Without an agreement, Hunt Valley, Md.-based Sinclair planned to pull its signals from Time Warner and Bright House cable systems. Sinclair owns 33 stations carried by Time Warner around the country, and others in the South – though not many network affiliates – carried on Bright House.
Bright House spokeswoman Kimberly Maki said the company arranged to provide the feed from another ABC station to customers in the Florida Panhandle so they won’t miss Saturday’s Outback Bowl.
“We’ve got it covered,” she said. Most of the Sinclair stations carried on Bright House systems are on minor networks, and Maki held out hope the company could get an extension from Sinclair for those stations while negotiations continue.
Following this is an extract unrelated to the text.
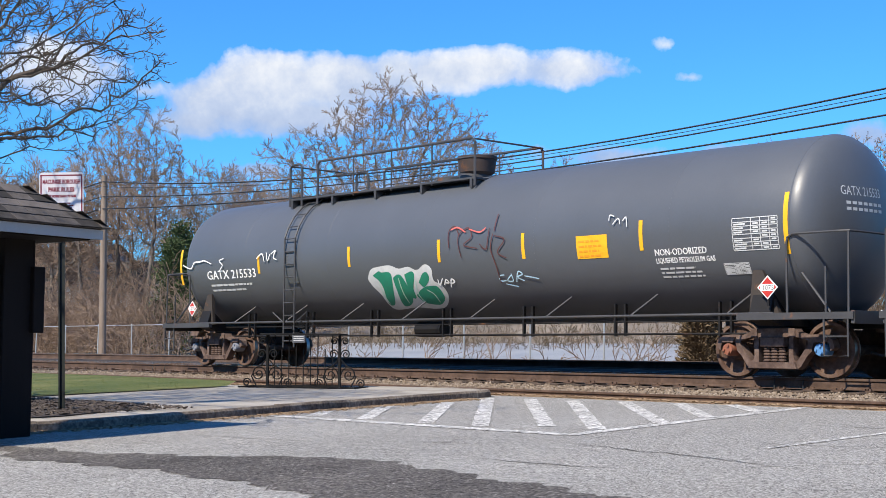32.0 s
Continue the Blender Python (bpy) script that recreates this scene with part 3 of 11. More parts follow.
def colonise(rng, marks, nodes, parent, step, reach, kill, rounds, up=0.0, rough=0.15):
    """Boughs that grow towards marks strewn through a crown; nodes and their parents are extended."""
    pos = [np.array(n, float) for n in nodes]
    far = np.full(len(marks), 1e9)
    near = np.zeros(len(marks), int)
    done, fresh = 0, list(range(len(pos)))
    used = {}
    for _ in range(rounds):
        for i in fresh:
            d = np.linalg.norm(marks - pos[i], axis=1)
            m = d < far
            far[m], near[m] = d[m], i
        keep = far > kill
        marks, far, near = marks[keep], far[keep], near[keep]
        if not len(marks):
            break
        fresh = []
        act = far < reach
        for i in np.unique(near[act]):
            pull = marks[act & (near == i)] - pos[i]
            v = (pull / np.linalg.norm(pull, axis=1)[:, None]).mean(axis=0) + rng.normal(0, rough, 3)
            v[2] += up
            v /= max(np.linalg.norm(v), 1e-6)
            q = pos[i] + v * step
            if any(np.linalg.norm(q - pos[c]) < step * 0.35 for c in used.get(i, ())):
                continue
            used.setdefault(i, []).append(len(pos))
            fresh.append(len(pos))
            pos.append(q)
            parent.append(int(i))
        if not fresh:
            break
    return pos


def crown_marks(rng, n, centre, radii, hollow=0.45):
    out = []
    while len(out) < n:
        v = rng.uniform(-1, 1, 3)
        r = np.linalg.norm(v)
        if hollow < r < 1 and v[2] > -0.75:
            lump = 0.86 + 0.14 * math.sin(3.1 * math.atan2(v[1], v[0]) + 5 * v[2])
            out.append(np.array(centre) + v * np.array(radii) * lump)
    return np.array(out)


def boughs(rng, pos, parent, tip, power, twigs, length, up=0.25, thick=0.05, curl=0.5, fork=False):
    """Limbs by the pipe rule, and fine twigs on the thin ones; pieces as (from, to, radius, radius, level)."""
    n = len(pos)
    r = np.zeros(n)
    kids = np.zeros(n, int)
    for i in range(n - 1, -1, -1):
        r[i] = (r[i] if kids[i] else tip ** power) ** (1 / power)
        if parent[i] >= 0:
            r[parent[i]] += r[i] ** power
            kids[parent[i]] += 1
    segs = []
    for i in range(n):
        if parent[i] < 0:
            continue
        p, q = Vector(pos[parent[i]]), Vector(pos[i])
        segs.append((p, q, min(r[parent[i]], r[i] * 1.5), r[i], 1 if r[i] > thick else 3))
        if r[i] < tip * 2.6:
            for _ in range(twigs + (2 if not kids[i] else 0)):
                d, s = (q - p).normalized(), p.lerp(q, rng.uniform(0, 1))
                d = twist(rng, d, curl * 1.4)
                L, rr = length * rng.uniform(0.5, 1.2), tip * 0.75
                for k in range(3):
                    d = (twist(rng, d, curl * 0.5) + Vector((0, 0, up))).normalized()
                    e = s + d * L / 3
                    segs.append((s, e, rr, rr * 0.75, 4))
                    if fork and k:
                        f = (twist(rng, d, curl * 1.6) + Vector((0, 0, up))).normalized()
                        segs.append((s, s + f * L * 0.4, rr * 0.75, rr * 0.4, 4))
                    s, rr = e, rr * 0.75
    return segs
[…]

Before Time Warner and Bright House said they would turn to signals from other cities, some Florida football fans were making backup plans in case they couldn’t watch their favorite team at home. In Cantonment, Fla., Jennifer Stokes adorned her SUV with a Florida Gators front license plate. The Bright House subscriber said she and her family and friends refuse to miss the Outback Bowl.
“We will just go somewhere else and watch it,” she said. “It’s a big deal.”
Time Warner shares fell 8 cents to close Friday at $66.03, while Sinclair shares added 5 cents to $8.18.